Tatkala berumur dua puluh sembilan tahun, tak lama sesudah putra pertamanya lahir, Gautama mengambil keputusan dia mesti meninggalkan kehidupan istananya dan mengharnbakan diri kepada upaya mencari kebenaran sejati yang bukan sepuhan. Berpikir bukan sekedar berpikir, melainkan bertindak. Dengan lenggang kangkung dia tinggalkan istana, tanpa membawa serta anak-bini, tanpa membawa barang dan harta apa pun, dan menjadi gelandangan dengan tidak sepeser pun di kantong. Langkah pertama, untuk sementara waktu, dia menuntut ilmu dari orang-orang bijak yang ada saat itu dan sesudah merasa cukup mengantongi ilmu pengetahuan, dia sampai pada tingkat kesimpulan pemecahan masalah ketidakpuasan manusia.
Umum beranggapan, bertapa itu jalan menuju kearifan sejati. Atas dasar anggapan itu Gautama mencoba menjadi seorang pertapa, bertahun-tahun puasa serta menahan nafsu sehebat-hebatnya. Akhirnya dia sadar laku menyiksa diri ujung-ujungnya cuma mengaburkan pikiran, dan bukannya malah menuntun lebih dekat kepada kebenaran sejati. Pikir punya pikir, dia putuskan mendingan makan saja seperti layaknya manusia normal dan stop bertapa segala macam karena perbuatan itu bukan saja tidak ada gunanya melainkan bisa bikin badan kerempeng, loyo, mata kunang-kunang, ngantuk, linu, bahkan juga mendekati bego.
Dalam kesendirian yang tenang tenteram dia bergumul dengan perikehidupan problem manusiawi. Akhirnya pada suatu malam, ketika dia sedang duduk di bawah sebuah pohon berdaun lebar dan berbuahkan semacarn bentuk buah pir yang sarat biji segala macam, maka berdatanganlah teka-teki masalah hidup seakan berjatuhan menimpanya. Semalam suntuk Siddhartha merenung dalam-dalam dan ketika mentari merekah di ufuk timur dia tersentak dan berbarengan yakin bahwa terpecahkan sudah persoalan yang rumit dan dia pun mulai saat itu menyebut dirinya Buddha "orang yang diberi penerangan."
Pada saat itu umurnya menginjak tiga puluh lima tahun. Sisa umurnya yang empat puluh lima tahun dipergunakannya berkelana sepanjang India bagian utara, menyebarkan filosofi barunya di depan khalayak siapa saja yang sudi mendengarkan.
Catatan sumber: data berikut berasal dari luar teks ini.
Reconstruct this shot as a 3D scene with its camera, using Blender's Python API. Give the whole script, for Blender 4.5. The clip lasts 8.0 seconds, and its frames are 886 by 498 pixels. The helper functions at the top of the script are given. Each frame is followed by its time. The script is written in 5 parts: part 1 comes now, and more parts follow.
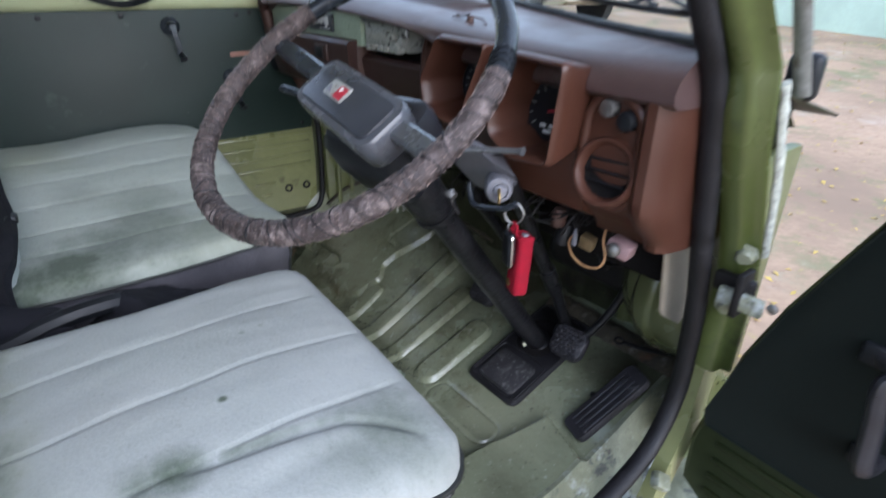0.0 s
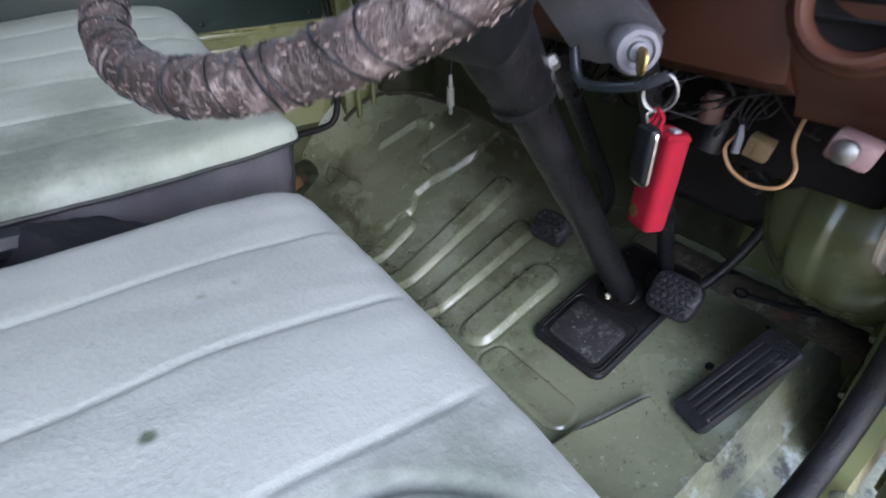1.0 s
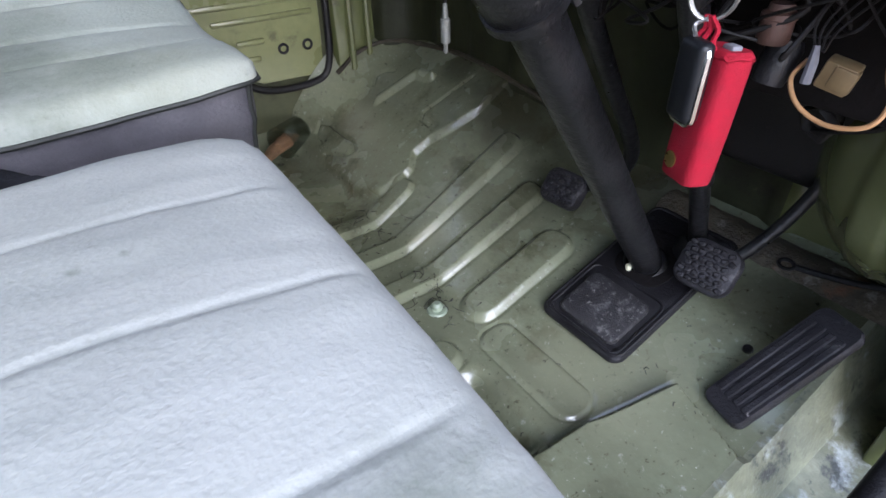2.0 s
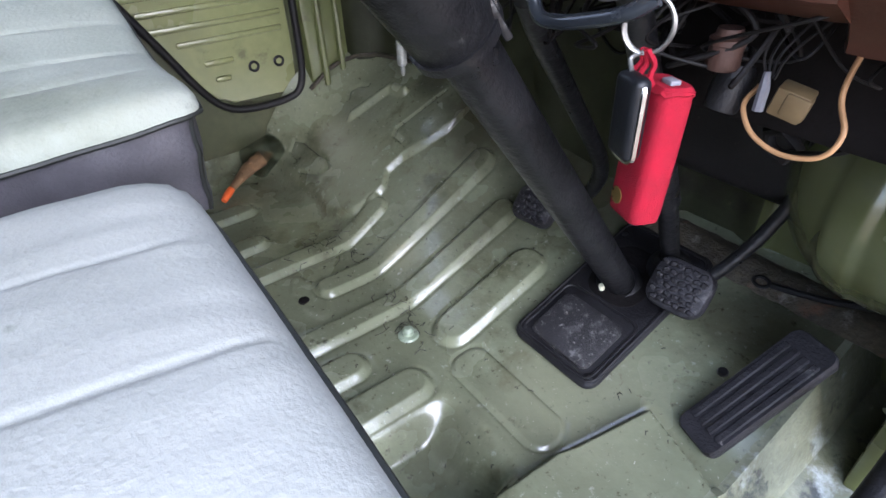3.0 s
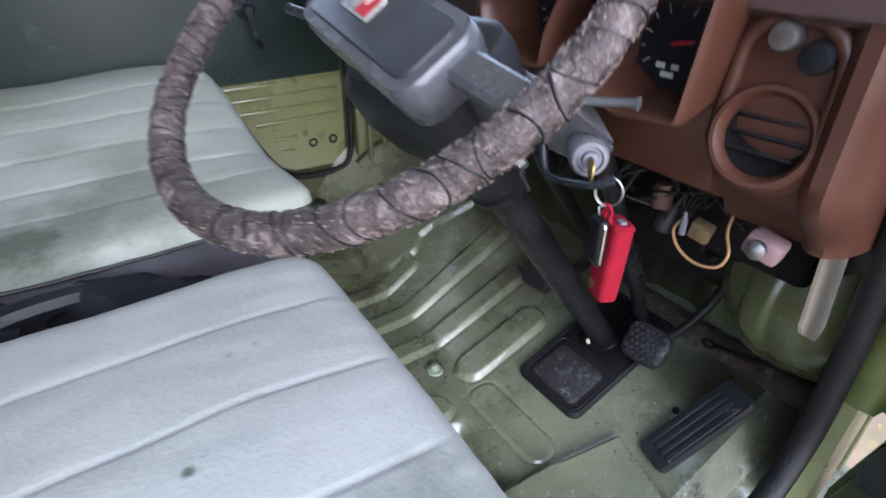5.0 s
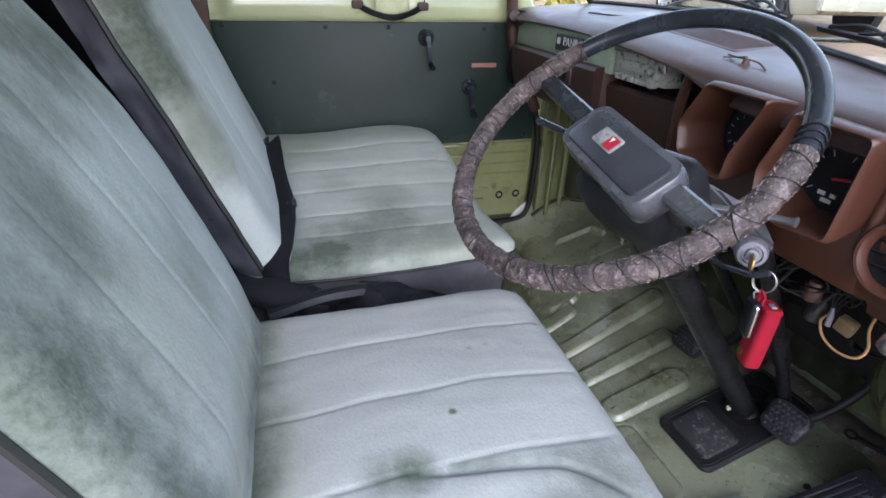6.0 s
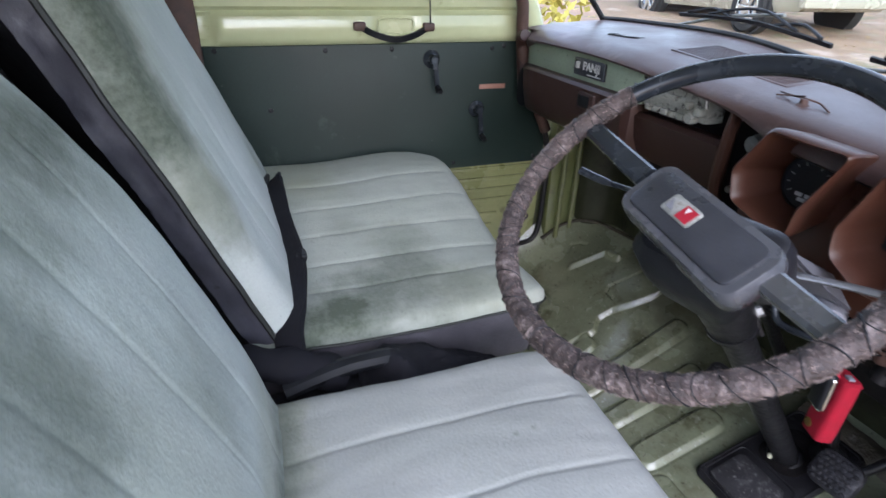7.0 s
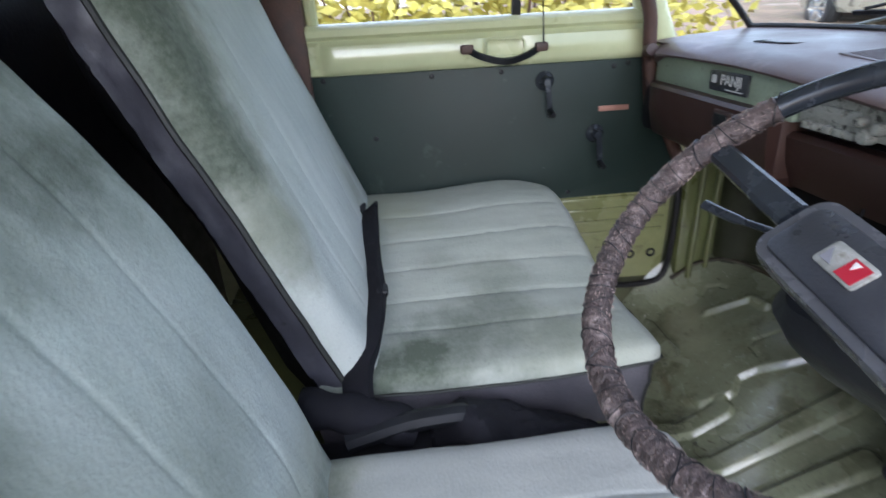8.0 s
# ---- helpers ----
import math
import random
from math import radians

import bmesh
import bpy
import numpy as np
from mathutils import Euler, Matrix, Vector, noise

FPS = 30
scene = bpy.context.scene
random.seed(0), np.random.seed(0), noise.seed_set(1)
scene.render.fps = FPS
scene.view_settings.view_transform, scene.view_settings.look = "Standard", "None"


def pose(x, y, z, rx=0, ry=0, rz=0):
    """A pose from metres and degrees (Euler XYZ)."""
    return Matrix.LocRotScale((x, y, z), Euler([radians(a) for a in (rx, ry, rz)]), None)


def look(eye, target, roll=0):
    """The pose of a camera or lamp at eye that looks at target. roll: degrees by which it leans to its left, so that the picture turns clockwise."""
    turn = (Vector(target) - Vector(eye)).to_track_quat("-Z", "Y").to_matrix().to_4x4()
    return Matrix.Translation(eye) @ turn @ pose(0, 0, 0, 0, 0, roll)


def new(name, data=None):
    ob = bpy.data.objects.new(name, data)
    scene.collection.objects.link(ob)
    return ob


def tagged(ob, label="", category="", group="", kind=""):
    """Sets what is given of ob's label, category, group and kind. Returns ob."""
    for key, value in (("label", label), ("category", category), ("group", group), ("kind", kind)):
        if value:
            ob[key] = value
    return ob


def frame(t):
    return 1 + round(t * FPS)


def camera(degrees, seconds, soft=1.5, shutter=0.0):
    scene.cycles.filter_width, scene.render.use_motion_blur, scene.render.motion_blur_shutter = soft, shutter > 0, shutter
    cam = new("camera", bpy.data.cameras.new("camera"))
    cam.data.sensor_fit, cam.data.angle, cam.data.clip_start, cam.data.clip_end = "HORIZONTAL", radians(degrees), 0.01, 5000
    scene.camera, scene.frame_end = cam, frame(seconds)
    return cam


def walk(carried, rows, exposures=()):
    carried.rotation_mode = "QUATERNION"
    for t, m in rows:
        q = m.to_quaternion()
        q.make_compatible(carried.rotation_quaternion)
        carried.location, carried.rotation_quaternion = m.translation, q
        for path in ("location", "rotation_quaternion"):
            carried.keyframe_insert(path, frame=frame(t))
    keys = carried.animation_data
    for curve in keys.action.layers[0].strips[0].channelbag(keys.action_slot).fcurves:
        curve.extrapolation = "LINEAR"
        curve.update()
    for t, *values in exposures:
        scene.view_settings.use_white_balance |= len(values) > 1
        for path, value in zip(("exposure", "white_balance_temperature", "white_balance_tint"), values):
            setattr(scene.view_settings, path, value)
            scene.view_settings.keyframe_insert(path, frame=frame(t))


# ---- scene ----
cam = camera(78.2, 8.0, shutter=0.35)
EXPOSURES = [(0.0, 1.84, 5600, 14), (1.0, 2.14, 5650, 16), (2.5, 2.54, 5700, 18), (3.0, 2.68, 5650, 18), (4.0, 2.76, 5650, 18), (5.5, 2.06, 5700, 17), (6.5, 2.03, 5750, 18), (7.5, 2.08, 5750, 18), (8.0, 2.00, 5650, 16)]
PATH = [
    (0, (0.087, -0.034, 0.83), (-1.326, 1.074, -0.052), 0.6),
    (0.3, (0.005, -0.006, 0.778), (-1.304, 0.942, -0.162), 0.0),
    (0.5, (-0.056, 0.025, 0.748), (-1.455, 1.014, -0.285), -0.6),
    (0.8, (-0.132, 0.064, 0.698), (-1.406, 1.000, -0.302), -0.4),
    (1, (-0.166, 0.077, 0.668), (-1.524, 1.066, -0.416), -0.4),
    (1.2, (-0.186, 0.090, 0.638), (-1.533, 1.054, -0.483), -0.3),
    (2.3, (-0.233, 0.177, 0.599), (-1.57, 1.081, -0.582), -1.7),
    (2.5, (-0.234, 0.191, 0.602), (-1.573, 1.097, -0.575), -2.0),
    (3, (-0.231, 0.211, 0.611), (-1.565, 1.13, -0.562), -2.8),
    (3.5, (-0.227, 0.214, 0.617), (-1.561, 1.137, -0.553), -4.2),
    (4, (-0.217, 0.206, 0.629), (-1.551, 1.137, -0.533), -3.8),
    (4.2, (-0.202, 0.198, 0.641), (-1.535, 1.132, -0.521), -3.5),
    (5.3, (-0.05, -0.003, 0.818), (-1.539, 0.898, -0.168), 2.8),
    (5.5, (-0.013, -0.05, 0.844), (-1.597, 0.711, -0.111), 2.5),
    (5.8, (0.026, -0.098, 0.874), (-1.528, 0.466, -0.001), 2.1),
    (6, (0.039, -0.108, 0.884), (-1.654, 0.452, -0.022), 1.9),
    (6.2, (0.039, -0.113, 0.889), (-1.555, 0.413, 0.064), 2.0),
    (6.5, (0.004, -0.115, 0.9), (-1.695, 0.494, 0.036), 2.6),
    (6.8, (-0.053, -0.128, 0.917), (-1.614, 0.481, 0.085), 1.9),
    (7, (-0.095, -0.138, 0.929), (-1.766, 0.473, 0.016), 1.4),
    (7.2, (-0.119, -0.139, 0.930), (-1.700, 0.401, 0.090), 1.5),
    (7.5, (-0.144, -0.132, 0.928), (-1.847, 0.396, 0.022), 0.9),
    (7.8, (-0.160, -0.094, 0.911), (-1.814, 0.212, 0.096), -1.2),
    (8, (-0.176, -0.05, 0.9), (-1.995, 0.108, 0.082), -3.1),
]
walk(cam, [(t, look(eye, target, roll)) for t, eye, target, roll in PATH], EXPOSURES)

# ---- light: an overcast day ----
world = bpy.data.worlds.new("sky")
scene.world = world
world.use_nodes = True
wn = world.node_tree.nodes
sky = wn.new("ShaderNodeTexSky")
sky.sky_type = "NISHITA"
sky.sun_disc = False
sky.sun_elevation, sky.sun_rotation = radians(28), radians(102)
sky.air_density, sky.dust_density, sky.ozone_density = 1.2, 1.0, 2.0
clouds = wn.new("ShaderNodeMix")
clouds.data_type = "RGBA"
clouds.inputs[0].default_value = 0.55
clouds.inputs[7].default_value = (4.3, 4.4, 4.7, 1)
world.node_tree.links.new(sky.outputs["Color"], clouds.inputs[6])
world.node_tree.links.new(clouds.outputs[2], wn["Background"].inputs["Color"])
wn["Background"].inputs["Strength"].default_value = 0.15
sun = new("sun", bpy.data.lights.new("sun", "SUN"))
sun.data.energy, sun.data.angle, sun.data.color = 1.0, radians(55), (1.0, 0.985, 0.96)
sun.matrix_world = look((6, -1.3, 3.2), (0, 0, 0))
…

Saat dia wafat, tahun 483 sebelum Masehi, sudah ratusan ribu pemeluk ajarannya. Meskipun ucapan-ucapannya masih belum ditulis orang tapi petuah-petuahnya dihafal oleh banyak pengikutnya di luar kepala, diwariskan dari satu generasi ke generasi berikutnya lewat mulut semata.
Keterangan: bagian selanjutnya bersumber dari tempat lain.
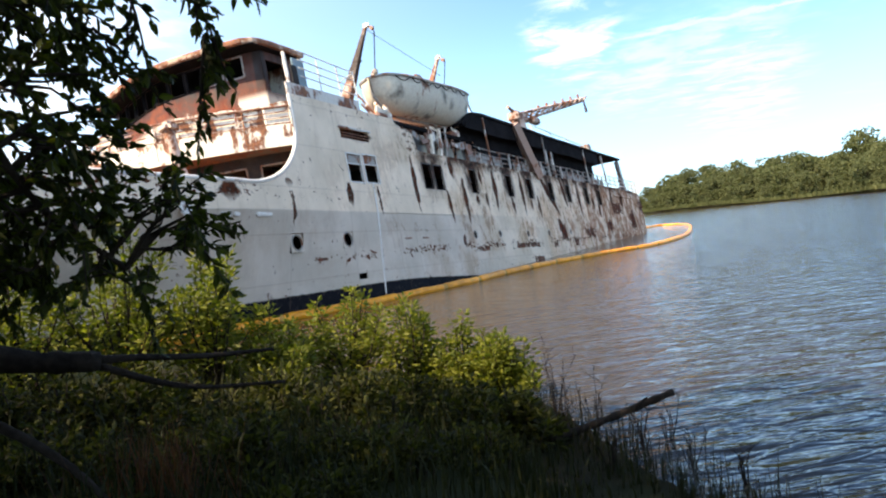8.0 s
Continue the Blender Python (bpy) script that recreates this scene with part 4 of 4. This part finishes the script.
def overhanging_tree():
    """The tree at the camera's left: a leaning trunk, a limb that hangs out over the bank, twigs and narrow leaves."""
    tree = tagged(new("willow_tree"), "overhanging willow tree with dark narrow leaves", "tree")
    part("trunk", tube(bmesh.new(), smooth_line([(-4.3, 3.3, 0.4), (-4.2, 3.2, 1.6), (-4.0, 3.0, 2.9), (-3.6, 2.7, 4.2), (-3.2, 2.3, 5.6), (-2.9, 1.8, 7.0)]), [0.26 - 0.006 * k for k in range(26)], 12), BARK, tree, smooth=True)
    limb = smooth_line([(-3.55, 2.65, 4.3), (-2.6, 2.45, 4.75), (-1.85, 2.45, 4.5), (-1.54, 2.52, 4.10), (-1.37, 2.58, 3.83), (-1.25, 2.66, 3.57), (-1.18, 2.85, 3.22), (-1.06, 3.03, 2.86), (-0.82, 3.16, 2.6)])
    part("limb", tube(bmesh.new(), limb, [0.034 - 0.0006 * k for k in range(len(limb))], 8), BARK, tree, smooth=True)
    upper = smooth_line([(-1.3, 2.66, 3.78), (-1.05, 2.82, 3.72), (-0.85, 2.95, 3.7), (-0.62, 3.0, 3.66), (-0.42, 3.0, 3.58)])
    part("limb", tube(bmesh.new(), upper, [0.010 - 0.0003 * k for k in range(len(upper))], 6), BARK, tree)
    lower = smooth_line([(-3.9, 3.0, 3.2), (-3.0, 3.0, 3.3), (-2.2, 3.1, 3.1), (-1.5, 3.2, 2.9)])
    part("limb", tube(bmesh.new(), lower, [0.05 - 0.0025 * k for k in range(len(lower))], 6), BARK, tree)
    leaves, twigs = Foliage(11), bmesh.new()
    r = leaves.rng
    stems = limb[8:] + upper + lower

    def spray(p, way, length, count):
        q = p + way * length + Vector((0, 0, -0.15 * length))
        mid = (p + q) / 2 + Vector((0, 0, 0.06 * length))
        tube(twigs, [p, mid, q], [0.006, 0.004, 0.002], 3)
        for k in range(count):
            f = 0.12 + 0.88 * k / count
            root = p.lerp(mid, f * 2) if f < 0.5 else mid.lerp(q, f * 2 - 1)
            out = (way * 0.6 + leaves.unit() * 0.75 + Vector((0, 0, -0.1)))
            leaves.leaf(root, out, r.uniform(0.032, 0.066), r.uniform(0.019, 0.034))

    # where the crown is thick and where it thins: middle, half size, sprays
    for middle, half, count in (((-2.9, 3.3, 3.85), (0.45, 0.4, 0.75), 440), ((-2.3, 3.3, 3.05), (0.75, 0.7, 0.5), 430), ((-3.5, 3.3, 3.2), (0.9, 0.8, 1.0), 500), ((-1.2, 2.88, 3.5), (0.34, 0.28, 0.46), 105),
                                ((-2.9, 2.7, 3.95), (0.3, 0.45, 0.4), 80), ((-1.15, 3.1, 2.85), (0.30, 0.25, 0.28), 85), ((-1.95, 3.1, 3.75), (0.28, 0.3, 0.45), 40), ((-1.65, 3.2, 3.05), (0.35, 0.35, 0.4), 135), ((-2.3, 3.2, 2.8), (0.8, 0.8, 0.2), 110),
                                ((-1.02, 2.95, 3.62), (0.22, 0.2, 0.2), 30), ((-0.74, 3.12, 2.74), (0.20, 0.12, 0.15), 30)):
        for _ in range(count):
            p = Vector([c + h * r.uniform(-1, 1) for c, h in zip(middle, half)])
            near = min(stems, key=lambda s: (s - p).length)
            if r.random() < 0.25:
                tube(twigs, [near, (near + p) / 2 + Vector((0, 0, 0.04)), p], [0.012, 0.008, 0.005], 4)
            way = (leaves.unit() + (p - near).normalized() * 0.8 + Vector((0.3, 0, -0.1))).normalized()
            spray(p, way, r.uniform(0.16, 0.34), r.randint(14, 23))
    # the two fingers that reach out over the water
    for a, b, n in (((-0.74, 3.0, 3.66), (-0.58, 3.0, 3.76), 4), ((-0.66, 3.0, 3.62), (-0.63, 3.03, 3.42), 5), ((-0.55, 3.0, 3.63), (-0.24, 3.0, 3.62), 6), ((-0.42, 3.0, 3.58), (-0.34, 3.02, 3.30), 6),
                    ((-0.40, 3.0, 3.45), (-0.47, 3.05, 3.10), 6), ((-0.8, 3.0, 3.5), (-0.6, 3.05, 3.25), 5), ((-1.25, 2.9, 4.05), (-0.90, 3.0, 4.14), 7), ((-1.2, 2.9, 3.9), (-0.95, 3.0, 3.92), 6), ((-1.52, 2.5, 4.2), (-1.30, 2.52, 4.05), 4), ((-1.42, 2.5, 4.3), (-1.12, 2.55, 4.17), 6)):
        a, b = Vector(a), Vector(b)
        tube(twigs, [a, (a + b) / 2 + Vector((0, 0, 0.03)), b], [0.008, 0.006, 0.003], 4)
        for k in range(n):
            spray(a.lerp(b, k / n), (leaves.unit() * 0.7 + (b - a).normalized()).normalized(), r.uniform(0.1, 0.17), r.randint(9, 13))
    # more crown above and behind, added out of view to shade the bank
    for _ in range(650):
        p = Vector((-2.5 + 2.2 * r.uniform(-1, 1), 3.9 + 1.6 * r.uniform(-1, 1), 6.9 + 0.7 * r.uniform(-1, 1)))
        for _ in range(8):
            leaves.leaf(p + leaves.unit() * 0.3, leaves.unit(), 0.19, 0.075, 0.25, True)
    for _ in range(1000):
        p = Vector((-3.6 + 2.6 * r.uniform(-1, 1), 1.6 + 2.8 * r.uniform(-1, 1), 6.3 + 1.3 * r.uniform(-1, 1)))
        for _ in range(8):
            leaves.leaf(p + leaves.unit() * 0.3, leaves.unit(), 0.19, 0.075, 0.25, True)
    for _ in range(800):
        p = Vector((-0.2 + 3.0 * r.uniform(-1, 1), 2.2 + 1.9 * r.uniform(-1, 1), 7.0 + 0.8 * r.uniform(-1, 1)))
        for _ in range(8):
            leaves.leaf(p + leaves.unit() * 0.3, leaves.unit(), 0.19, 0.075, 0.25, True)
    tagged(part("twig_tangle", twigs, BARK, tree), kind="stuff")
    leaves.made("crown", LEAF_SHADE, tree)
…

Pokok ajaran Buddha dapat diringkas di dalam apa yang menurut istilah penganutnya "Empat kebajikan kebenaran:" pertama, kehidupan manusia itu pada dasarnya tidak bahagia; kedua, sebab-musabab ketidakbahagiaan ini adalah memikirkan kepentingan diri sendiri serta terbelenggu oleh nafsu; ketiga, pemikiran kepentingan diri sendiri dan nafsu dapat ditekan habis bilamana segala nafsu dan hasrat dapat ditiadakan, dalam ajaran Buddha disebut nirvana; keempat, menimbang benar, berpikir benar, berbicara benar, berbuat benar, cari nafkah benar, berusaha benar, mengingat benar, meditasi benar. Dapat ditarnbahkan Agama Buddha itu terbuka buat siapa saja, tak peduli dari ras apa pun dia, (ini yang membedakannya dengan Agama Hindu).
Beberapa saat sesudah Gautama wafat agama baru ini merambat pelan. Pada abad ke-3 sebelum Masehi, seorang kaisar India yang besar kuasa bernama Asoka menjadi pemeluk Agama Buddha. Berkat dukungannya, penyebaran Agama Buddha melesat deras, bukan saja di India tapi juga di Birma. Dari sini agarna itu menjalar ke seluruh Asia Tenggara, ke Malaysia dan Indonesia.
Angin penyebaran pengaruh itu bukan cuma bertiup ke selatan melainkan juga ke utara, menerobos masuk Tibet, ke Afghanistan dan Asia Tengah. Tidak sampai situ. Dia mengambah Cina dan merenggut pengaruh yang bukan buatan besarnya dan dari sana menyeberang ke Jepang dan Korea.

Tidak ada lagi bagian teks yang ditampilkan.